All Systems Red, by Martha Wells (Murderbot Diaries #1)
All Systems Red, by Martha Wells (Murderbot Diaries #1)
- Sci-fi (cyberpunk, interplanetary, survival) novella. Adult.
- Incredible, perfect, flawless. Read in a single day. While baking a very complicated cake.
- One of those space robot books that's really about depression, trauma, autonomy, and personhood. Bait For My Friend Group Specifically.
- I made a playlist! It has one song on it: Paint It Black, by the Rolling Stones
- It's actually a very fun, exciting, adventure-filled, life-affirming book. But that is the tone.
- Strong narrative voice, simple writing.
- Also, alternate-world stories where characters are casually queer in ways that add to characterization and story, while the main plot is primarily about solving mysteries, resisting corporate power, daring escapes, and generally being Extremely Badass? Are something that can actually be so personal, and I feel incredibly lucky that I'm in a place (physically, temporally, and in terms of personal book-researching skill) where I can find as many of them as I want.
- Overall: I liked it, I thought it was very good, would reread (once I'm done with the series), would recommend widely.
- High fantasy/portal fantasy with dashes of urban fantasy and steampunk influences. Teen.
- One of my closest friends was obsessed with this series in middle school. Every time I asked her if I should read it for the past seven years, her response has been "Don't; it's bad." She finally relented and lent me her copy, and I'm having a blast.
- If I were reading this as a preteen, I think the character I would have most imprinted on was Grimalkin (the cranky-yet-helpful magic talking cat). No, I wasn't into Warriors as a kid, but I came close. Yes, I wore cat ears to class and school picture day.
- Good fight series, a solid dose of not-entirely-derivative ideas. I'd almost call them original; I wouldn't call them fresh.
- Painfully heterosexual while at the same time being exactly what you would expect a group of closeted queer twelve-year olds to go wild for. Not queerbaiting; I don't think that at the time of writing the author understood that gay people were real. Just vibes.
- Overall: I liked it, I thought it was bad, would not reread, would not recommend
- All I have written in my journal for this one is "10/10 Martha Wells is just giving me everything I want."

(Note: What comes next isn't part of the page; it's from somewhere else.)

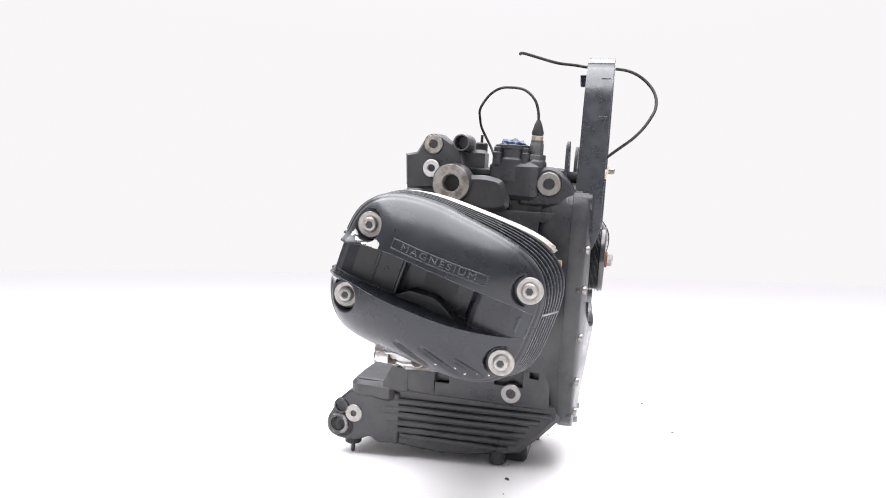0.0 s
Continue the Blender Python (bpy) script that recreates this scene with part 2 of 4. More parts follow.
def ring_prism(bm, outer, inner, ax, a, b, cham=0.0):
    """A frame between two outlines of the same count."""
    seq = [(inner, a), (outer, a), (outer, b), (inner, b), (inner, a)]
    if cham:
        s = 1 if b > a else -1
        o2, i2 = shrink(outer, cham), shrink(inner, -cham)
        seq = [(inner, a + s * cham), (i2, a), (o2, a), (outer, a + s * cham), (outer, b - s * cham), (o2, b), (i2, b),
               (inner, b - s * cham), (inner, a + s * cham)]
    loft(bm, [[axis3(ax, p[0], p[1], w) for p in o] for o, w in seq], cap=False)
    bmesh.ops.remove_doubles(bm, verts=bm.verts, dist=0.001)


def box(bm, x0, x1, y0, y1, z0, z1, cham=1.5):
    prism(bm, [(x0, y0), (x1, y0), (x1, y1), (x0, y1)], "z", z0, z1, cham)


def basis(d):
    d = Vector(d).normalized()
    u = d.cross(Vector((0, 0, 1)) if abs(d.z) < 0.9 else Vector((1, 0, 0))).normalized()
    return d, u, d.cross(u)


def lathe(bm, p, d, prof, n=24, cap=True, turn=0.0):
    """Rings of (radius, height) round a line from p along d."""
    d, u, w = basis(d)
    p = Vector(p)
    loft(bm, [[p + d * hh + (u * math.cos(2 * math.pi * i / n + turn) + w * math.sin(2 * math.pi * i / n + turn)) * r
               for i in range(n)] for r, hh in prof], cap)


def rod(bm, p, q, r, n=16, cham=0.0):
    q, p = Vector(q), Vector(p)
    ln = (q - p).length
    prof = [(r - cham, 0), (r, cham), (r, ln - cham), (r - cham, ln)] if cham else [(r, 0), (r, ln)]
    lathe(bm, p, q - p, prof, n)


def smooth_line(pts, steps=8):
    pts = [Vector(p) for p in pts]
    ext = [pts[0] * 2 - pts[1], *pts, pts[-1] * 2 - pts[-2]]
    out = []
    for i in range(1, len(ext) - 2):
        a, b, c, e = ext[i - 1:i + 3]
        for k in range(steps):
            s = k / steps
            out.append(0.5 * (2 * b + (c - a) * s + (2 * a - 5 * b + 4 * c - e) * s * s + (3 * b - a - 3 * c + e) * s ** 3))
    return out + [pts[-1]]


def tube(bm, pts, r, n=10, steps=8):
    line = smooth_line(pts, steps)
    loops, u = [], None
    for i, p in enumerate(line):
        d = (line[min(i + 1, len(line) - 1)] - line[max(i - 1, 0)]).normalized()
        u = basis(d)[1] if u is None else (u - d * u.dot(d)).normalized()
        w = d.cross(u)
        loops.append([p + (u * math.cos(2 * math.pi * k / n) + w * math.sin(2 * math.pi * k / n)) * r for k in range(n)])
    loft(bm, loops)


def rounded(x0, x1, y0, y1, r, n=5):
    pts = []
    for cx, cy, a0 in ((x1 - r, y1 - r, 0), (x0 + r, y1 - r, 90), (x0 + r, y0 + r, 180), (x1 - r, y0 + r, 270)):
        for k in range(n + 1):
            a = radians(a0 + 90 * k / n)
            pts.append((cx + r * math.cos(a), cy + r * math.sin(a)))
    return pts


def curve_outline(pts, steps=4):
    """A closed smooth outline through the points."""
    n, out = len(pts), []
    for i in range(n):
        a, b, c, e = (Vector(pts[(i + k) % n]) for k in (-1, 0, 1, 2))
        for k in range(steps):
            s = k / steps
            out.append(tuple(0.5 * (2 * b + (c - a) * s + (2 * a - 5 * b + 4 * c - e) * s * s + (3 * b - a - 3 * c + e) * s ** 3)))
    return out


def bolt(parent, p, d, r=6.0, hgt=6.0, material=None, label="", washer=0.0, name="bolt"):
    """A socket-head bolt: a round head with a chamfer and a hexagon socket, on a washer where one shows."""
    bm = bmesh.new()
    base = [(r * 0.9, 0)]
    if washer:
        base = [(washer * 0.96, 0), (washer, 0.6), (washer, 2.2), (washer * 0.94, 3.0), (r, 3.0)]
        hgt = hgt + 3.0
    lathe(bm, p, d, [*base, (r, hgt * 0.75), (r * 0.86, hgt), (r * 0.42, hgt), (r * 0.39, hgt - r * 0.2), (r * 0.1, hgt - r * 0.24)], 18)
    ob = part(name, bm, material or STEEL, parent, label)
    if ob.parent.parent is None:
        # dark hexagon on the head: the socket's shade as colour
        bm = bmesh.new()
        dn = Vector(d).normalized()
        lathe(bm, Vector(p) + dn * (hgt - r * 0.22), d, [(r * 0.40, 0), (r * 0.40, r * 0.14), (0.2, r * 0.10)], 6)
        part("socket", bm, DARK, ob)
    return ob


def cover_bolt(parent, p):
    """A wide washer with a button-head bolt and its hexagon socket."""
    bm = bmesh.new()
    lathe(bm, p, (1, 0, 0), [(13.2, 0), (14, 0.8), (14, 2.4), (13.3, 3.0), (9.2, 3.0), (8.6, 2.7), (8.5, 3.4), (8.1, 5.4), (6.8, 6.8), (4.8, 7.3), (4.2, 7.2), (4.0, 6.6), (0.3, 6.6)], 36)
    part("bolt", bm, CLEANBOLT, parent, "bright steel cover bolt on a wide washer")
    # dark six-sided disc gives the recess its shade
    bm = bmesh.new()
    lathe(bm, (p[0] + 6.5, p[1], p[2]), (1, 0, 0), [(3.9, 0), (3.9, 0.5), (0.3, 0.5)], 6)
    part("socket_shade", bm, DARK, parent)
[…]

- Builds well on the first book, and similarly gripping. I put this on hold at the library as soon as I finished the first, and I put the third on hold as soon as I finished this one.

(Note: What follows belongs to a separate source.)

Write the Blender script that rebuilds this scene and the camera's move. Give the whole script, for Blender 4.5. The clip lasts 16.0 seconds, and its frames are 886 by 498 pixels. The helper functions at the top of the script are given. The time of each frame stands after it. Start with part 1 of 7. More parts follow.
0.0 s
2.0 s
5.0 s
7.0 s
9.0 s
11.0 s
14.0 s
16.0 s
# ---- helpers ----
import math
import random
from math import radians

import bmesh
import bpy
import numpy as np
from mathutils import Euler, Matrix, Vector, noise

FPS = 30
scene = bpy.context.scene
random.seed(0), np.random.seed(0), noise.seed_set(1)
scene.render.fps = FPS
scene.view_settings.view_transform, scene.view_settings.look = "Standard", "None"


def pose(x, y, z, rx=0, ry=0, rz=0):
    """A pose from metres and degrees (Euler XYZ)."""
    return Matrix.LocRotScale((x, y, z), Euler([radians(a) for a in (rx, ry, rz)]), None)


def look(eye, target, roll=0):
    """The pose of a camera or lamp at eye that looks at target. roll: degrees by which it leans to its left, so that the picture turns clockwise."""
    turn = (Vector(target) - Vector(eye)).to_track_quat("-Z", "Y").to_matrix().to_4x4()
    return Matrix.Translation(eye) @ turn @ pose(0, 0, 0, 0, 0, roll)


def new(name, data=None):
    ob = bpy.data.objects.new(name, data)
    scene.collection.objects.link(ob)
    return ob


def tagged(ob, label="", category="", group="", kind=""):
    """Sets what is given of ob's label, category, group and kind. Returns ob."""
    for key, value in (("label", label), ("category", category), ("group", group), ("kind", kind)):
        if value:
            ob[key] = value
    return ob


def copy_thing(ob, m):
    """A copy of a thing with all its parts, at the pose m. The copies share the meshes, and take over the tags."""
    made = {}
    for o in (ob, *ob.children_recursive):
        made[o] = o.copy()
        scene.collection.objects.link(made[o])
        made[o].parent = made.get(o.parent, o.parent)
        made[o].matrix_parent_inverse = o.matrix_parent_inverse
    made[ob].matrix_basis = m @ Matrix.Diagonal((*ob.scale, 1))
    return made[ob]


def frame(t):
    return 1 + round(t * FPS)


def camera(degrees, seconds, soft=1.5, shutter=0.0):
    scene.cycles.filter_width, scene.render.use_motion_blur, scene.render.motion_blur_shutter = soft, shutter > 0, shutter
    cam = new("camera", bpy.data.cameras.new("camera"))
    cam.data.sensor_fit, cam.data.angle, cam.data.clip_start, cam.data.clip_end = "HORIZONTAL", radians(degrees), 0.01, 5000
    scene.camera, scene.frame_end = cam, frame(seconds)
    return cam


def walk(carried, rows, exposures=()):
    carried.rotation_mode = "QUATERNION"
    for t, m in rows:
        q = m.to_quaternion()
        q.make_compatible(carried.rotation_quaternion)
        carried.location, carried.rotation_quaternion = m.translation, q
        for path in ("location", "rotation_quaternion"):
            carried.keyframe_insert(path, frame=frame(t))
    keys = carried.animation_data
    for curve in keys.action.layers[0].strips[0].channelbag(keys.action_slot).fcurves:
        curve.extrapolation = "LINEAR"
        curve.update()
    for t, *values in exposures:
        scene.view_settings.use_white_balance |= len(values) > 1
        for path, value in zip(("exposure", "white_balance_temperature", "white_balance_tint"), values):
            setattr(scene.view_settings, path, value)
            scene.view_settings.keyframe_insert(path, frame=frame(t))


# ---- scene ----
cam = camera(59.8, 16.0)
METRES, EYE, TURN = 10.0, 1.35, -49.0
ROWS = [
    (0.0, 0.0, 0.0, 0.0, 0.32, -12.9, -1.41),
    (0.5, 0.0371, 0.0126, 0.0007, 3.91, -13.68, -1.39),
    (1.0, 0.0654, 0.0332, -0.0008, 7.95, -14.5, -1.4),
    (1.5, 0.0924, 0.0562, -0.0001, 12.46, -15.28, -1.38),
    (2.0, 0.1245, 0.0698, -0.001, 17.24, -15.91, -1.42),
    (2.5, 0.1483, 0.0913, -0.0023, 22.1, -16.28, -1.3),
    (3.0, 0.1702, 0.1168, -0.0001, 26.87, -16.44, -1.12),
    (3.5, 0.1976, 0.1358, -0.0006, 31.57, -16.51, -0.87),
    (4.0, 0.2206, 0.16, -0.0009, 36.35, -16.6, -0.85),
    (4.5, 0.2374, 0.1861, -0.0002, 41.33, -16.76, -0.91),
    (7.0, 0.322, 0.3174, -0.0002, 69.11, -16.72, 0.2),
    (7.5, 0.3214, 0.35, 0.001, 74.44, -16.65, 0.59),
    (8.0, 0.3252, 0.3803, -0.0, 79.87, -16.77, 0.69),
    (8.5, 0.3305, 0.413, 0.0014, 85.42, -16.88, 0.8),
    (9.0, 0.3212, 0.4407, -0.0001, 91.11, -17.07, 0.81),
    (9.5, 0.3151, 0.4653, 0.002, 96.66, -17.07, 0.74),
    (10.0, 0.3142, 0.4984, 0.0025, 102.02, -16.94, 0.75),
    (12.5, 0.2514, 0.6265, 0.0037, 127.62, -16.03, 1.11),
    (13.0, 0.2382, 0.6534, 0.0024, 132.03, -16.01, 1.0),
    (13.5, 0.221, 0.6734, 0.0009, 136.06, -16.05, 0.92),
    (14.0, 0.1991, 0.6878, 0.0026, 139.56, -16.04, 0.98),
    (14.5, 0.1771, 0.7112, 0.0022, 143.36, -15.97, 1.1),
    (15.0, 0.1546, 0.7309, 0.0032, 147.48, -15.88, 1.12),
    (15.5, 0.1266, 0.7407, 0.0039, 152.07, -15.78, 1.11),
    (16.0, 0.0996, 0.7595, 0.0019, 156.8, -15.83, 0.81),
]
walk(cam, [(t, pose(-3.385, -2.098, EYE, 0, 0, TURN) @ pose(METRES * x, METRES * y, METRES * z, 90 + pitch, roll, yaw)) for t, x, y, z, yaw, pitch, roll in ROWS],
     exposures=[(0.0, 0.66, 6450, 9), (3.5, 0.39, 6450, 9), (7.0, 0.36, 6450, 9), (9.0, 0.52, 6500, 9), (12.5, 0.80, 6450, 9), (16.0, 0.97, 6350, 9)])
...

- I'm very fond of the title for this one: it directly references a moment when a character remembers a parent calming them down by describing fear as an artificial condition, while also feeling like a play on the phrase "human condition," and additionally nodding to ART, a nickname Murderbot gives to another character.
- Speaking of ART...I really like ART. I'm such a sucker for characters who decide you're their friend after one conversation, which didn't even start off friendly, especially paired with characters (like Murderbot) who have approximately zero friends and wouldn't know what to do with one if they had one. I'm a little like that offline, sometimes.
- Also, squishy un-street-smart polyamorous scientist family...I love them...I love how well they treat Murderbot...I really love all the characters here.
- Overall: I liked it, I thought it was good, would reread (when I'm done with the series), would recommend.
- Space opera. Adult.
- Finished this the day after Artificial Condition and the note in my journal is "Ann Leckie is just giving me everything I want."
- Enjoyable political maneuvering, cool battles, emotional moments that are delivered with a light touch but leave a huge impact.
- A friend just finished the series, shortly after I did, and we've been messaging back and forth unpicking the romantic subplot apart for nearly a week; the levels of nuance are delicious (and they're really cute together).
- This series plays with concepts of identity really well. A highlight in this book is the hints we get of the Presger's alien conception of identity, which we get hints at in conversation with Translator Zeiat, but none of the characters take the time to properly piece together (they have much bigger problems) and thus is left as a fascinating exercise to the reader.
- Overall: I liked it, it was good, would reread, would recommend.
- Heist, alternate-world pseudo-historical gritty low fantasy. Teen/Young Adult.
- This is a reread. To be more precise, this is at least my fifth reread, and probably closer to a tenth. I used to be really into these books.
- Inspired by someone describing Nina and Matthias' dynamic in Shadow and Bone (the TV series loosely based on this series and its companion series), me wondering how closely it matched the book, oh look where did all that time go.
- Surprisingly, the book still holds up, after several years and intensely critical readings (including one where I tracked every time any character's eyes were described to make a point about white-centric beauty standards and value judgements around lightness and darkness). Somehow impossible to put down, even knowing literally everything that's going to happen, almost by heart.
- It's a very tightly-written book. A lot of what looks like pure description, a joke, a colorful aside, is doing double-duty as foreshadowing, a callback, a reference to an as-yet unrevealed backstory. Every plot point echoes at least one other. Every single plot twist is led up to and justified in a million invisible ways. When we move between character POVs, the metaphors change to fit the new narrator's interests and upbringing -- and across the two books, we have nine POVs, each with a distinctive, believable, complex perspective and voice (it should have been ten: Kuwei deserves to show us the world through his eyes. It's still impressive).
- I can't imagine any of the above translates well to the screen. Moving to the screen also eliminates three out of the five senses, and this is a book where I could smell every scene. I don't visualize very much when I read, but this is an intensely physical book and it slips me inside the POV character's bodies like I'm putting on a glove.
- I'll be among the first to admit this book has issues with its portrayal of race and systemic oppression, but rereading reminds me that it does far and away clear the bar of "multiple three-dimensional characters of color whose emotional lives are treated seriously and sympathetically, and whose relationship with their cultures is individual, nuanced, and not all that defines them." Which is not the highest bar that could be set, but is also far from the lowest.
- Overall: I still like it, it's good, would reread (again), would recommend (especially if you're considering watching the show).